Exercise instructions:
In the records below, locate the line containing "for t, m in", then extract it and all following lines exactly, ending with the last line.

(Recorded data)

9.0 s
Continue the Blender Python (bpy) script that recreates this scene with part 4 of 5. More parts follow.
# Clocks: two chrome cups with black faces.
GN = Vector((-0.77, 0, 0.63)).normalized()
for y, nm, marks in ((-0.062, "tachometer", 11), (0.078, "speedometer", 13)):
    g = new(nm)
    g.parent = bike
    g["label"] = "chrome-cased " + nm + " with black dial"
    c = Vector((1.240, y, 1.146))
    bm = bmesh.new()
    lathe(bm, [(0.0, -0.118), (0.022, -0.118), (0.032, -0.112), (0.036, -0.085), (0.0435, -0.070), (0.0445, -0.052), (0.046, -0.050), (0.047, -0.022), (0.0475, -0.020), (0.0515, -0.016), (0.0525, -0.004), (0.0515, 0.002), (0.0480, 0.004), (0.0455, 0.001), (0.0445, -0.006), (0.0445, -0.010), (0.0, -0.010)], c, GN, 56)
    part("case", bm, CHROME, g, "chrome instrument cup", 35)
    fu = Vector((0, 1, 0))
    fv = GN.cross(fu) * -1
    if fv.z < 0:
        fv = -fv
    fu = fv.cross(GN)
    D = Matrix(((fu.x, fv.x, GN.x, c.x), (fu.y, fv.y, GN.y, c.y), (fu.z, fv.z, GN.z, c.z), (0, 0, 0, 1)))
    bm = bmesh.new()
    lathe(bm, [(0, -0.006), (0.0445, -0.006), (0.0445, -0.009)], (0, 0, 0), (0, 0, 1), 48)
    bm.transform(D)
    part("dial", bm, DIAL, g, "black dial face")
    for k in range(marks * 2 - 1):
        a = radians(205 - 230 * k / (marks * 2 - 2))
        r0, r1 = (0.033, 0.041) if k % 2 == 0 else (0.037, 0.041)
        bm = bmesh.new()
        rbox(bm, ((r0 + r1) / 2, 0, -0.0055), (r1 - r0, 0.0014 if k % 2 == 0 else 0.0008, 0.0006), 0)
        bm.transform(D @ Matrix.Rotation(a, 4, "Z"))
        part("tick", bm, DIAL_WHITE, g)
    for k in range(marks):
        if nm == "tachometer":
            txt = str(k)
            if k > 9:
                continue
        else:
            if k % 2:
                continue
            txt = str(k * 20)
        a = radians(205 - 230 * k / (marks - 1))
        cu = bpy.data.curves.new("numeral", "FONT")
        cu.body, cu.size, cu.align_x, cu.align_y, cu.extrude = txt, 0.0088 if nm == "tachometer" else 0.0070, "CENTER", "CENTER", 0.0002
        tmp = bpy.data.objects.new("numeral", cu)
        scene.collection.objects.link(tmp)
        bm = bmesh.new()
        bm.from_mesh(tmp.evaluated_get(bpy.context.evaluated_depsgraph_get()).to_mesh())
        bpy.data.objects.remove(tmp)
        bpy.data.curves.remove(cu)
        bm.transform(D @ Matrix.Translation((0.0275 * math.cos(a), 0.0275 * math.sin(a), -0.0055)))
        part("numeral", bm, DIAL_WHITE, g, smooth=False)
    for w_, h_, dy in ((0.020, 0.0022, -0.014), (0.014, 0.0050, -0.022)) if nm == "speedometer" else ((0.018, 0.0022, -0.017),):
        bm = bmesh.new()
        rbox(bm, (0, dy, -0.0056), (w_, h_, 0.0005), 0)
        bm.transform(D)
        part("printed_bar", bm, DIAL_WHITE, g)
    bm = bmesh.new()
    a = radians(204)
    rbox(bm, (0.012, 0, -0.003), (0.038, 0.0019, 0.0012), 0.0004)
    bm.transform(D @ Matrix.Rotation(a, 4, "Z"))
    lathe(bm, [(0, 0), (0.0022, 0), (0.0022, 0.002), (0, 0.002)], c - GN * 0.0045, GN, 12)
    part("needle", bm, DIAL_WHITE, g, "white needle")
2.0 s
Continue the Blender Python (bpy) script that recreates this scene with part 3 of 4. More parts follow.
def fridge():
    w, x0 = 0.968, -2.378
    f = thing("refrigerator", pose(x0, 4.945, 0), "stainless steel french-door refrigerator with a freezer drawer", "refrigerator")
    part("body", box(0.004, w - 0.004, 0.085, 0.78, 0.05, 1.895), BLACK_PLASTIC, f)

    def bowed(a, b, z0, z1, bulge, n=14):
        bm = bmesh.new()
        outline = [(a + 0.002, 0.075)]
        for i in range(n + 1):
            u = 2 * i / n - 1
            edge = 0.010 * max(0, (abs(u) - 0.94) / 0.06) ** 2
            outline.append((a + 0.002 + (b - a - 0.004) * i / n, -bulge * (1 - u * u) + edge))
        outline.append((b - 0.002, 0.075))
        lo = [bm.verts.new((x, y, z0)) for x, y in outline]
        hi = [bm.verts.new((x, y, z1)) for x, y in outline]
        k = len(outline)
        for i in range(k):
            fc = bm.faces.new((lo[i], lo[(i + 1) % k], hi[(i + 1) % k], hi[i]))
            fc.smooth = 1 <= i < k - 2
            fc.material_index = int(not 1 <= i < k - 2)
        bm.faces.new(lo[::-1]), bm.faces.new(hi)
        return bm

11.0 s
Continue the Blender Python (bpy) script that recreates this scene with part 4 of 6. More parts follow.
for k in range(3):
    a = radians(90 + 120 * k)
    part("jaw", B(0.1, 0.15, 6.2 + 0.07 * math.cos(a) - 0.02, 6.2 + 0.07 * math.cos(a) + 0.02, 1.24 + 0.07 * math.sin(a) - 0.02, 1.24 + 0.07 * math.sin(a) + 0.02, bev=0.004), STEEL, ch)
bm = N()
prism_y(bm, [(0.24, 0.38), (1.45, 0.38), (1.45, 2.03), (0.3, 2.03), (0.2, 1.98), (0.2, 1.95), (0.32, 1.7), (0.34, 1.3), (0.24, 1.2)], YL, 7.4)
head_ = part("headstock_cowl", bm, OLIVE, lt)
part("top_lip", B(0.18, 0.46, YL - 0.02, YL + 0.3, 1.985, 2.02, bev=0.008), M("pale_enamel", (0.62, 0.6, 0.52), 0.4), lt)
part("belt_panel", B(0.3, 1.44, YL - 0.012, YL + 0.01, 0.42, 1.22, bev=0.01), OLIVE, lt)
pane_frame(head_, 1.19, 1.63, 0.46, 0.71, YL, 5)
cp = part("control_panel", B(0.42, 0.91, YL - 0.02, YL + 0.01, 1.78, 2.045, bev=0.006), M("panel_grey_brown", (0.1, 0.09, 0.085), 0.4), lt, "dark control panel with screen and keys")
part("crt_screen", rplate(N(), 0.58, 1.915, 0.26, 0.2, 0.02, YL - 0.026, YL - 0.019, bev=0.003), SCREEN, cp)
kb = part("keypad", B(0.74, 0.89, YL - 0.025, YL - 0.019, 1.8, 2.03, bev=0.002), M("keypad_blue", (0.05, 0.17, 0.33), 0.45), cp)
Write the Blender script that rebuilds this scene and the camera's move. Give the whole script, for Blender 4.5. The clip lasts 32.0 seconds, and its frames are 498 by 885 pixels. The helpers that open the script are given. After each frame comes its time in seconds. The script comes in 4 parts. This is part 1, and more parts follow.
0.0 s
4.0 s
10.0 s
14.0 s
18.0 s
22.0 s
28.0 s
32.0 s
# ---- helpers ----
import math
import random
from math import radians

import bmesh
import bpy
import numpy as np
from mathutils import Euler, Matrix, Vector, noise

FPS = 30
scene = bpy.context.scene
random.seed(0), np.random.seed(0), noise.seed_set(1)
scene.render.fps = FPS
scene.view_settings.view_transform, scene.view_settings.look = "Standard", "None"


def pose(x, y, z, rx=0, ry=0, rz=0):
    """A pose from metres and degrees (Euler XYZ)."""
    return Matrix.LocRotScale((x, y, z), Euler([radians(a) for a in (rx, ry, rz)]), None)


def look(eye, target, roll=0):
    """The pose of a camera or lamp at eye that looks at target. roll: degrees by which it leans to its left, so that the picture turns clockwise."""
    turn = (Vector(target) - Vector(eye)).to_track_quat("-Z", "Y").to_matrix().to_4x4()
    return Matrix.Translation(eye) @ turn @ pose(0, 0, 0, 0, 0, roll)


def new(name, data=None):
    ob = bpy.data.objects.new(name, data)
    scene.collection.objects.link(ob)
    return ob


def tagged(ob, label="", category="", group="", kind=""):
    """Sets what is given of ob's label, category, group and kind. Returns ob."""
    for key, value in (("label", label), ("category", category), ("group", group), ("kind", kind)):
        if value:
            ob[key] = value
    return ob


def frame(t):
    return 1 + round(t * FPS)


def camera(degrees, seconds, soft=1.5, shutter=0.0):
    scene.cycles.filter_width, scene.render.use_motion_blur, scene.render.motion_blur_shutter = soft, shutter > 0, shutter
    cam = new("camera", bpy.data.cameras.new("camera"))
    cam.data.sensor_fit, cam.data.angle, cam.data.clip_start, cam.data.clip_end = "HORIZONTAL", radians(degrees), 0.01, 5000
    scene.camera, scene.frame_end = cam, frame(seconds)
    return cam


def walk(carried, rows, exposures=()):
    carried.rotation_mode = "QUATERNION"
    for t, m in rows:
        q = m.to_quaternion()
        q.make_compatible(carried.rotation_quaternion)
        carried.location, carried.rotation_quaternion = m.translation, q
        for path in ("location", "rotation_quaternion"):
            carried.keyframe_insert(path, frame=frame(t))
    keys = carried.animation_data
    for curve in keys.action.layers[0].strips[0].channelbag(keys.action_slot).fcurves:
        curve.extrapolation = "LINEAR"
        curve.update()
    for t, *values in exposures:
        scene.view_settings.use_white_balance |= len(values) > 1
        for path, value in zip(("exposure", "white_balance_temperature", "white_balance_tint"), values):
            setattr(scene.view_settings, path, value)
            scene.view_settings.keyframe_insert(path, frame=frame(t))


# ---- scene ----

Written solution:
    for t, m in rows:
        q = m.to_quaternion()
        q.make_compatible(carried.rotation_quaternion)
        carried.location, carried.rotation_quaternion = m.translation, q
        for path in ("location", "rotation_quaternion"):
            carried.keyframe_insert(path, frame=frame(t))
    keys = carried.animation_data
    for curve in keys.action.layers[0].strips[0].channelbag(keys.action_slot).fcurves:
        curve.extrapolation = "LINEAR"
        curve.update()
    for t, *values in exposures:
        scene.view_settings.use_white_balance |= len(values) > 1
        for path, value in zip(("exposure", "white_balance_temperature", "white_balance_tint"), values):
            setattr(scene.view_settings, path, value)
            scene.view_settings.keyframe_insert(path, frame=frame(t))


# ---- scene ----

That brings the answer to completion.